On Architecture

I believe, and I've told anybody who will listen to me, that an architect should see as many things that are designed or have designs, whether they're natural, paintings, sculpture, graphics, architecture. He should see as much as he can. He should spend as much time in a museum looking at great art as looking at buildings. My elementary theory is that our brain, a computer, absorbs all this whether we're aware of it or not. When you get down to doing some work, the more you see, the more this computer may throw out. You don't say, "I want to do the cathedral at Chartres." You'll just subconsciously have more choices than you would if your computer was half-empty because you didn't see anything but architecture. I don't think you can rationalize influence as historians like to do. It may have been a poster you saw that has more to do with the design of some element of a building than all the buildings you've seen. I don't know how it happens. There are two parts of this: seeing a lot of things and then knowing how to see them. I'll digress. My wife and I were fortunate to have a good friend named Henry Moore. He made me wake up to this fact when he said that as he worked and worked, he began to see more and more. In other words, if he'd looked at a tree 40 years ago, he hadn't seen as much about that tree as he did 40 years later. An architect is trained in shades and shadows. When I look at something, I can see the shape of the shadow and what causes it. A layman doesn't see that. He just sees it as a circular tree. Henry felt that his eyes were finally getting sharp after 60 years.

[I can't draw in the true sense. Designing has nothing to do with drawing.] The word "drawing" means you can etch, you can do sketches. Designing a building involves... Just take, for example, a major building like Connecticut General. We had people writing a program, trying to find out from the owner what he was going to do with his people and how many people he had and what each group did and how the material or paper moved. We spent at least six months with just that. Not a goddamn bit of drawing. Making diagrams showing relationships. What we found out in those six months is that in an insurance company there's a key group of executives who make all the policies. From then on, there's paper that moves from one procedure to another. It's nothing but a light industry of moving documents for review or for preparation from one group to another. It requires large areas for moving these papers.

The program led to a huge, horizontal low building, three floors. This building was to house two thousand people. The owner, the top man, was a brilliant man—Frazar Wilde, one of the great figures. When he hired us he said he wanted a building that would be built for three thousand, so there would be a one-thousand-person expansion in it without having to do additional building. He wanted a building that was the most economical building you could build, as long as you included 30 years of maintenance in that economy. So what you did was build an expensive building initially. There was no paint in this building. It was all Formica and things like that. He was a brilliant man. As I say, we used to meet with the owner and ... [the project developed] from a program to diagrams to suddenly a plan with courtyards to give light. Nobody was farther than 30 feet from glass—all intelligent thinking, logical thinking. It has nothing to do with aesthetics. Fundamentally, a building has to work. Now, there are a lot of buildings by great architects that don't work at all. The Guggenheim is a disaster.

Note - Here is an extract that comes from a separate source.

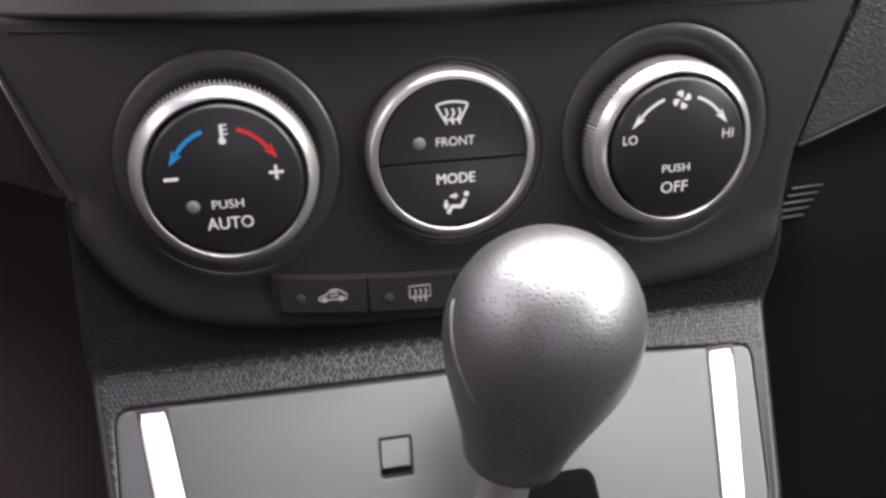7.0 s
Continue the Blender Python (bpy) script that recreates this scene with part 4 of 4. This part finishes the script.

It is no more a museum than I am Napoleon... On our own we were doing elevations and models to see how it would fit on the site. We got involved aesthetically in how to build it, what materials. It was a magnificent 250-acre site. We wanted to have a building where the people felt part of the site... We established a clear span of 60 feet. Up until that time, most buildings had columns every 20 or 25 feet. Columns are a nuisance because they destroy flexibility and also take up space and affect the layout of desks and things. So those were [the] criteria, logical criteria, of why the building is what it is. When we got [the] Banque Lambert, I told the Baroness Lambert, "Hiring an architect is like getting married for four years without sex." That's what it is. It's a close relationship. When the chemistry works between people, it's a marvelous experience. Frazar Wilde and our office got along beautifully. That doesn't mean he agreed with everything. He would raise intelligent questions and we would try to answer them or do studies to see what could be done. [We never showed him what it looked like, never.] After a year of all this, we brought them a complete finished model of how the whole thing would look, site and all. A glass building. Because they had gone through the planning, it seemed natural to them. It was approved in about two minutes.